Child Support

What is Child Support?
This section explains how child support works and what it aims to achieve, as well as outlining some related areas that child support does not deal with.
Inland Revenue Child Support administers the child support scheme.

Child support is money paid by parents who are not living with their children to help financially support their children when:

  • a couple who have children split up, or
  • two people have children and aren't living together.

The child support scheme operates under the Child Support Act 1991.

This legislation aims to ensure that:

  • parents take financial responsibility for their children when marriages and relationships end

  • financial contributions from paying parents help to offset the cost of benefits, like the Domestic Purposes Benefit, which support custodians and children.

How Does Child Support Work?

  1. The person caring for the child generally applies for child support. IRD calls this person the custodian. Custodians can sometimes be people other than parents - like grandparents or a member of the whanau, or Child Youth and Family if they have the care of the child. In these cases both parents may pay child support.

  2. IRD use a standard formula to calculate how much child support must be paid by the paying parent. A paying parent is the parent who does not care for the child on an ongoing basis.
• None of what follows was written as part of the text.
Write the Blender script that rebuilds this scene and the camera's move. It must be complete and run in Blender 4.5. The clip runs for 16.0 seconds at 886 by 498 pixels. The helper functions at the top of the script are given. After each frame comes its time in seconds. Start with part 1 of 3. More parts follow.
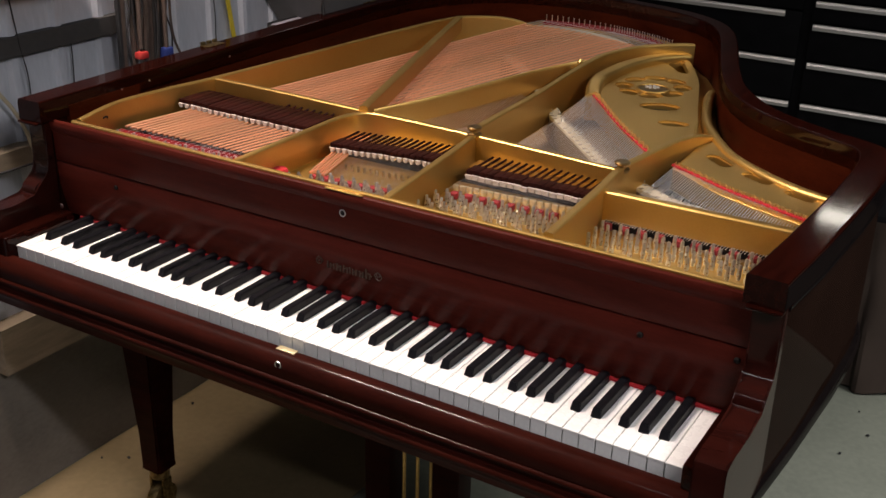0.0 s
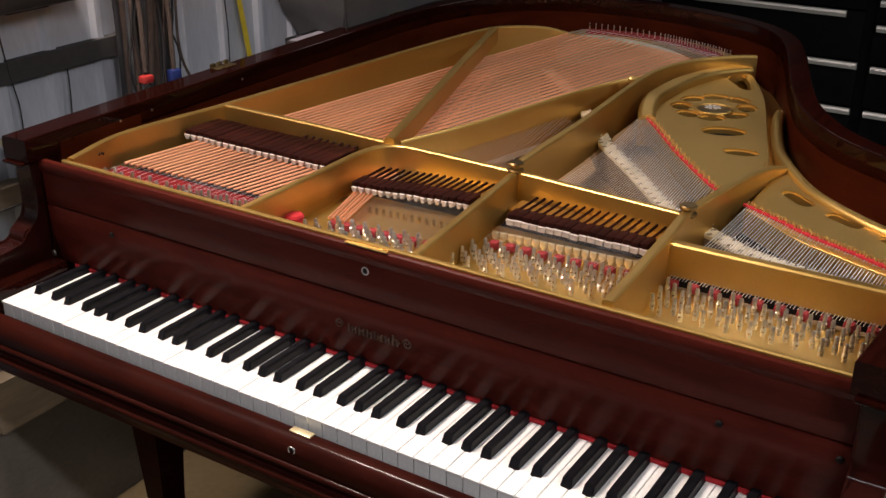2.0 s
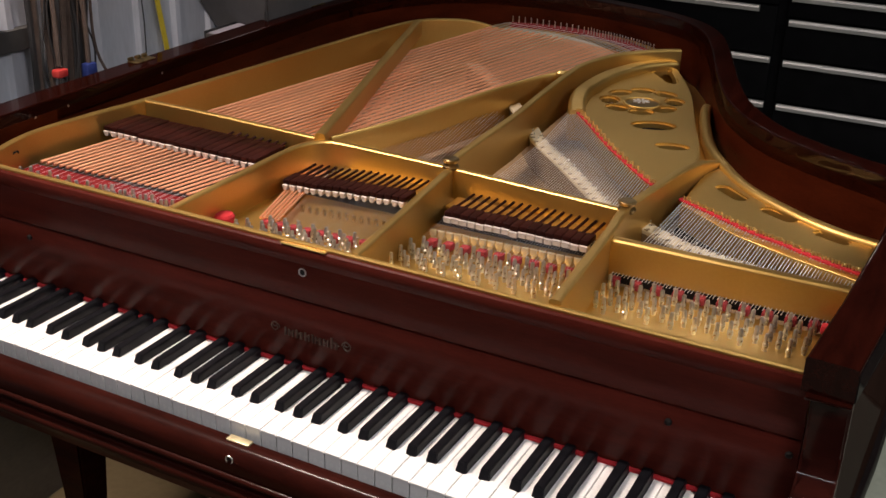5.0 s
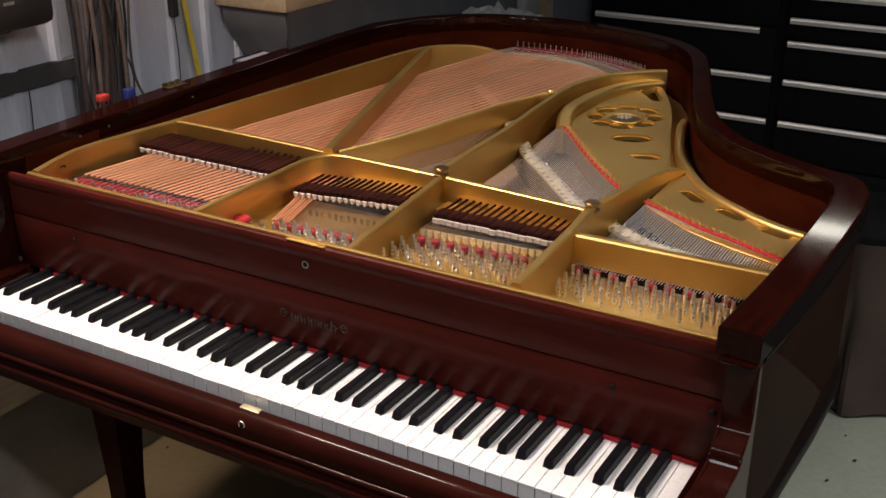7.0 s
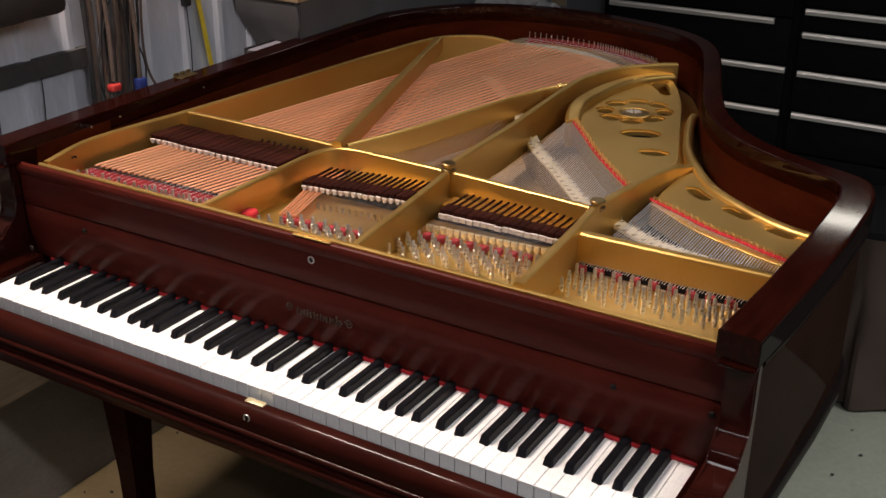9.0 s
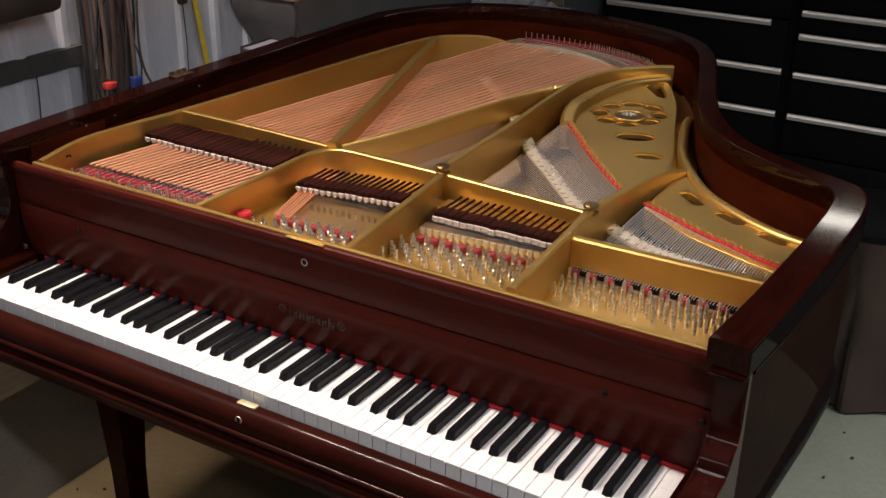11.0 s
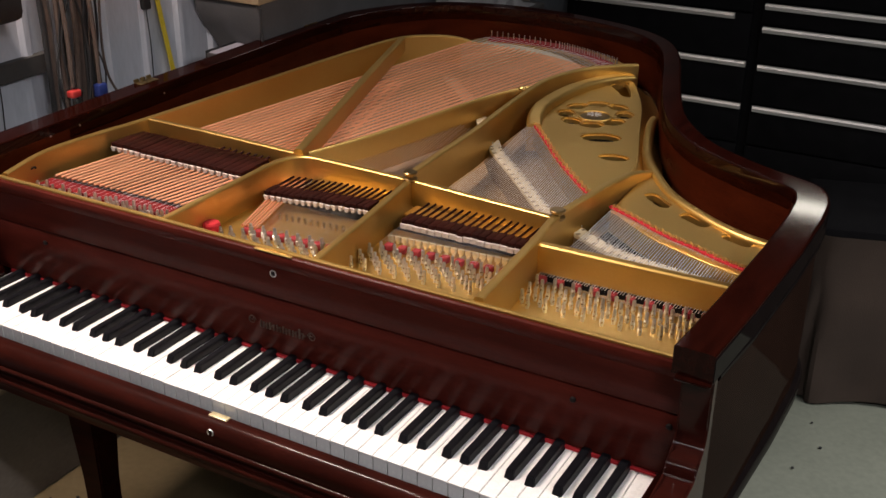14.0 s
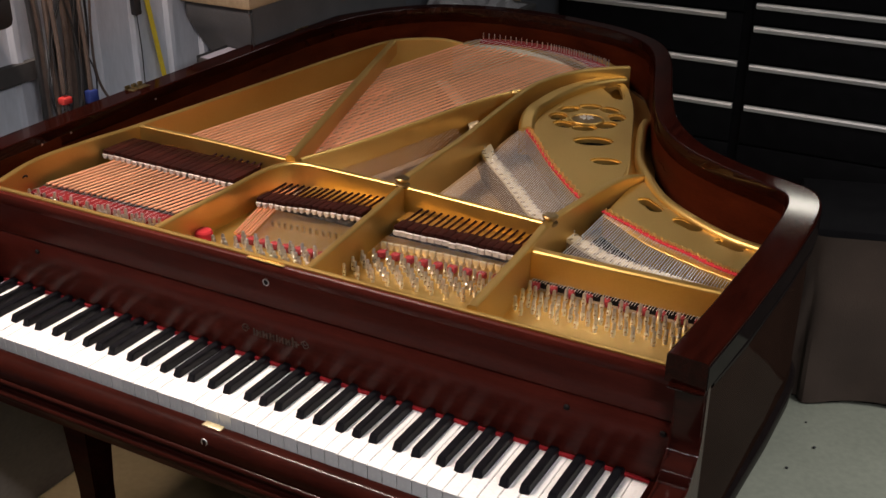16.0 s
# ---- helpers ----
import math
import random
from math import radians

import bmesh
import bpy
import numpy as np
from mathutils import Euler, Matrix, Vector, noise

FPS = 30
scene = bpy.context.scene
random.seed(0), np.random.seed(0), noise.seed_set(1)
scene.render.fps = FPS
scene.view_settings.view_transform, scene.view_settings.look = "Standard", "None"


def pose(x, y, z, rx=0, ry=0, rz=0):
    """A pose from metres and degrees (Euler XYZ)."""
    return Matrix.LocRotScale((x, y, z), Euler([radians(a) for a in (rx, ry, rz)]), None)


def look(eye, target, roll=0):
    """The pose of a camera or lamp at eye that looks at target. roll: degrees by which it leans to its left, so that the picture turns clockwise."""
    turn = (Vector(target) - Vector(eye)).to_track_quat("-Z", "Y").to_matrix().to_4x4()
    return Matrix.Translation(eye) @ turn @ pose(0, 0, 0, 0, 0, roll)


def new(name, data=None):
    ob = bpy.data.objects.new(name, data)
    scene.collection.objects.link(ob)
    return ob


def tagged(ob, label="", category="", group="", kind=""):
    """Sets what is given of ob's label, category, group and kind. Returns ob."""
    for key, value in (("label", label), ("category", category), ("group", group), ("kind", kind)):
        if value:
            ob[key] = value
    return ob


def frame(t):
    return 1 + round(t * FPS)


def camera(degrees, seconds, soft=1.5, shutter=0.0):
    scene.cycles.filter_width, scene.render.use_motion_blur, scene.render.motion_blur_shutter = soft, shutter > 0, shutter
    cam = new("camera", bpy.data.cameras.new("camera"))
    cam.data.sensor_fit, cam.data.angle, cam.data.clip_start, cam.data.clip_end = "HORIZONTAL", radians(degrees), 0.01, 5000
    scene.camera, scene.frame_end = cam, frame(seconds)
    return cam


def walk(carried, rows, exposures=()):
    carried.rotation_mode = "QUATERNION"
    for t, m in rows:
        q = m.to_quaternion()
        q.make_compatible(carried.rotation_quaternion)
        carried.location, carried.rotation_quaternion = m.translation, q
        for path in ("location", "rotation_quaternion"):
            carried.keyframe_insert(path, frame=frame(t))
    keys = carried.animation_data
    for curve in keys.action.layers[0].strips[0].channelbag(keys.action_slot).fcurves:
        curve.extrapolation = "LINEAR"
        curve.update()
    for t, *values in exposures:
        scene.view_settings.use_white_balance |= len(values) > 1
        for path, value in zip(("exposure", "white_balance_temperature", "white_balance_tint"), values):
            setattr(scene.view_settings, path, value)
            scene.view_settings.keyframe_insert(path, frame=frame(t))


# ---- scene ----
cam = camera(44.1, 16.0)
PATH = [
    (0, (1.55, -1.132, 1.524), (0.616, 0.441, 0.718), 1.4),
    (0.5, (1.543, -1.104, 1.524), (0.546, 0.425, 0.706), 1.5),
    (1, (1.541, -1.065, 1.52), (0.522, 0.437, 0.679), 1.7),
    (1.5, (1.504, -1.006, 1.523), (0.456, 0.468, 0.672), 0.3),
    (2, (1.414, -0.921, 1.514), (0.431, 0.617, 0.696), 0.1),
    (2.5, (1.344, -0.884, 1.508), (0.418, 0.667, 0.649), 0.2),
    (3, (1.312, -0.875, 1.509), (0.427, 0.707, 0.665), 1.0),
    (3.5, (1.303, -0.87, 1.508), (0.433, 0.721, 0.666), 1.1),
    (4, (1.298, -0.87, 1.505), (0.46, 0.729, 0.645), 1.8),
    (4.5, (1.32, -0.886, 1.509), (0.484, 0.72, 0.659), 1.8),
    (5, (1.362, -0.913, 1.509), (0.526, 0.703, 0.68), 1.5),
    (7.5, (1.563, -1.069, 1.572), (0.634, 0.518, 0.786), 0.0),
    (8, (1.566, -1.058, 1.581), (0.638, 0.524, 0.783), 0.1),
    (8.5, (1.557, -1.052, 1.583), (0.624, 0.519, 0.769), 0.2),
    (11, (1.56, -1.044, 1.598), (0.63, 0.521, 0.768), 0.9),
    (11.5, (1.555, -1.042, 1.605), (0.654, 0.542, 0.78), 1.1),
    (12, (1.554, -1.04, 1.61), (0.671, 0.55, 0.777), 1.1),
    (12.5, (1.551, -1.042, 1.614), (0.663, 0.548, 0.787), 0.9),
    (13, (1.547, -1.047, 1.618), (0.683, 0.551, 0.782), 1.4),
    (13.5, (1.558, -1.038, 1.624), (0.688, 0.554, 0.783), 0.8),
    (14, (1.563, -1.037, 1.63), (0.682, 0.545, 0.781), 0.5),
    (14.5, (1.566, -1.031, 1.636), (0.688, 0.551, 0.784), 0.5),
    (15, (1.565, -1.029, 1.637), (0.692, 0.556, 0.785), 0.5),
    (15.5, (1.566, -1.024, 1.639), (0.697, 0.562, 0.786), 0.4),
    (16, (1.561, -1.03, 1.644), (0.691, 0.555, 0.79), 0.2),
]
walk(cam, [(t, look(eye, target, roll)) for t, eye, target, roll in PATH])

# ---- world, lamps ----
world = bpy.data.worlds.new("world")
scene.world = world
world.use_nodes = True
world.node_tree.nodes["Background"].inputs[0].default_value = (0.6, 0.68, 0.8, 1)
world.node_tree.nodes["Background"].inputs[1].default_value = 0.006


def lamp(name, m, power, sx, sy, colour, spread=180):
    d = bpy.data.lights.new(name, "AREA")
    d.shape, d.size, d.size_y, d.energy, d.color = "RECTANGLE", sx, sy, power, colour
    d.spread = radians(spread)
    ob = new(name, d)
    ob.matrix_world = m
    return ob


lamp("bench_lamp", pose(-0.20, 0.00, 2.35, 0, -20, 0), 40, 0.80, 0.14, (1.0, 0.815, 0.72), 120)
lamp("tube_light_middle", pose(0.12, 2.75, 2.50, 0, 0, 0), 3.2, 0.8, 0.30, (1.0, 0.95, 0.92))
lamp("tube_light_rear", pose(0.65, 4.45, 2.50, 0, 0, 0), 3, 0.26, 0.18, (1.0, 0.94, 0.82))
lamp("tube_light_side", pose(2.95, 0.95, 2.50, 0, 0, 90), 62, 1.2, 0.50, (1.0, 0.98, 0.95), 138)
lamp("tube_light_right", pose(2.60, -1.08, 2.45, 0, 0, 0), 42, 1.2, 0.10, (1.0, 0.945, 0.97))
lamp("tube_light_back", pose(1.05, -1.75, 2.50, 0, 0, 0), 8, 1.2, 0.10, (1.0, 0.945, 0.97))


# ---- materials ----
def material(name, base, rough=0.5, metal=0.0, vary=None, scale=20.0, stretch=(1, 1, 1), bump=0.0, fine=120.0, coat=0.0, piece=0.0, coat_rough=0.08, spec=0.5):
    """Noise at two scales between base and vary, roughness and relief with it; piece: how far single pieces differ."""
    m = bpy.data.materials.new(name)
    m.use_nodes = True
    n, l = m.node_tree.nodes, m.node_tree.links
    b = n["Principled BSDF"]
    b.inputs["Metallic"].default_value = metal
    b.inputs["Coat Weight"].default_value = coat
    b.inputs["Coat Roughness"].default_value = coat_rough
    b.inputs["Specular IOR Level"].default_value = spec
    co = n.new("ShaderNodeTexCoord")
    mp = n.new("ShaderNodeMapping")
    mp.inputs["Scale"].default_value = stretch
    l.new(co.outputs["Object"], mp.inputs[0])
    big, small = n.new("ShaderNodeTexNoise"), n.new("ShaderNodeTexNoise")
    for t, s, d in ((big, scale, 4.0), (small, fine, 3.0)):
        t.inputs["Scale"].default_value, t.inputs["Detail"].default_value = s, d
        l.new(mp.outputs[0], t.inputs["Vector"])
    mix = n.new("ShaderNodeMix")
    mix.data_type = "RGBA"
    mix.inputs[6].default_value, mix.inputs[7].default_value = (*base, 1), (*(vary or base), 1)
    add = n.new("ShaderNodeMath")
    add.operation = "MULTIPLY_ADD"
    add.inputs[1].default_value = 0.45
    l.new(small.outputs[0], add.inputs[0])
    l.new(big.outputs[0], add.inputs[2])
    ramp = n.new("ShaderNodeMapRange")
    ramp.inputs[1].default_value, ramp.inputs[2].default_value = 0.5, 0.95
    l.new(add.outputs[0], ramp.inputs[0])
    l.new(ramp.outputs[0], mix.inputs[0])
    out = mix.outputs[2]
    if piece:
        info, hsv = n.new("ShaderNodeObjectInfo"), n.new("ShaderNodeHueSaturation")
        mr = n.new("ShaderNodeMapRange")
        mr.inputs[3].default_value, mr.inputs[4].default_value = 1 - piece, 1 + piece
        l.new(info.outputs["Random"], mr.inputs[0])
        l.new(mr.outputs[0], hsv.inputs["Value"])
        l.new(out, hsv.inputs["Color"])
        out = hsv.outputs[0]
    l.new(out, b.inputs["Base Color"])
    rr = n.new("ShaderNodeMapRange")
    rr.inputs[3].default_value, rr.inputs[4].default_value = max(rough - 0.06, 0.03), rough + 0.1
    l.new(add.outputs[0], rr.inputs[0])
    l.new(rr.outputs[0], b.inputs["Roughness"])
    if bump:
        bp = n.new("ShaderNodeBump")
        bp.inputs["Strength"].default_value, bp.inputs["Distance"].default_value = bump, 0.002
        l.new(add.outputs[0], bp.inputs["Height"])
        l.new(bp.outputs[0], b.inputs["Normal"])
    return m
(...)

  3. The standard formula uses a process which works out the paying parent's taxable income, takes away a set living allowance (the amount of which depends on their living arrangements - such as if they have a partner and how many children live with them), and multiplies the result by a percentage based on the number of children the paying parent pays child support for.

  4. IRD then divide the annual amount into monthly amounts. IRD let the:

    • the paying parent know how much they need to pay, and
    • the custodian know how much they will receive.

  5. Inland Revenue Child Support collects payments from the paying parent and passes them on to:

    • the custodian to assist with care of the child, or
    • the government, if the custodian is receiving a sole parent benefit like the DPB.